Difficile immaginare all'epoca dell'uscita di "No New York" (1978) che, in mezzo a quella paludaccia di suoni malati, si potessero nascondere dei veri talenti. Invece, alcuni reduci di quelle sedute sorpresero tutti inventandosi, in seguito, spericolati ma ben assortiti incroci tra quel loro strabico linguaggio e ripescaggi della tradizione americana.

I Raybeats, (con dentro due ex Contortions - e sarebbero stati tre se George Scott III, non fosse morto d'eroina), ad esempio si tuffarono con successo su certa musica leggera strumentale (surf, cocktail music ed affini) in voga 20 anni prima, innestandovi un po'di quel veleno praticato nella band d'origine. Veleno si, ma con moderazione ed in sintonia coi tempi: quando nell'81 usci "Guitar Beat", il clima nuovayorkese era alquanto cambiato e l'intellettualismo bohemien di cui la compilation madre faceva da tetro sottofondo, ormai soppiantato da una certa qual diffusa volontà di sollazzo. Lo si capisce già dalla copertina: basta coi visi cadaverici dell'enciclopedia negativa e spazio a 4 sorridenti giovanotti, immortalati sulla spiaggia a scimmiottare i gruppi del periodo "Sun fun and surf". Alla consolle poi, al posto dell'ascetico Brian Eno, nientemeno che Martin Rushent, edonista puro e reinventore degli Human League di "Dare!" , discuccio da 5 milioni di copie.

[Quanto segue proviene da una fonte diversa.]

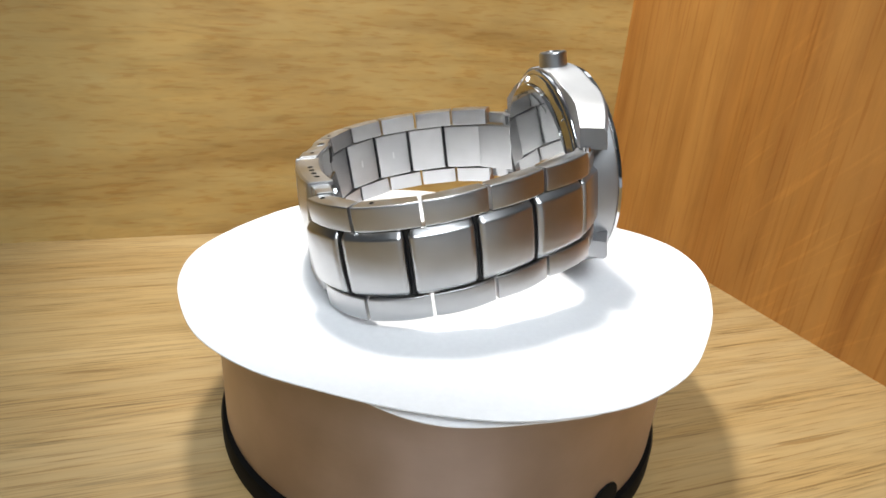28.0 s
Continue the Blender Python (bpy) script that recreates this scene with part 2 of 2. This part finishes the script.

Il lavoro (dagli autori diviso, per ridere, in un lato "Apatico, macchiato e rovinoso" ed un altro "Coraggioso, pulito e rispettoso") risulta comunque tutt'altro che stupido e commercialotto. Vero è che il virtuoso Jody Harris gestisce la sua chitarrina con inedito garbo e ruffiano riverbero alla Shadows ma senza rinunciare ad infilare qua e là qualche accordo malvagio. Non si nega neppure che i temi siano tutti cantabili e rispettosi della tonalità, ma Pat Irwin (multistrumentista già con Lydia Lunch), quando li soffia nel saxofono, lo fa con quella foga che ricorda le bands R&B più debosciate. La pulsazione ritmica rimane infine quella inconfondibilmente isterica dei Contortions con Danny Amis al basso che clona letteralmente suono legnoso e riffare anfetaminico del defunto G.Scott mentre Don Christensen mantiene, con tecnica evoluta, il drumming secco ed affilato dei tempi d'oro.

Insomma, questi suoni meticci scorrono via che è una bellezza ("Piranha Salad" su tutte: perfetto crossover fra Contortions e B 52-s') e senza l'odor di muffa di certo revival ciclostilato che ammorberà l'aria d'oltreoceano per parte degli '80. Intelligenti, ironici e dimenticatissimi i Raybeats si lasciano dietro con "Guitar Beat" un altro frammentino, non epocale ma prezioso, a dimostrare che la "No Wave", nella storia del rock, un posto se lo merita tutto.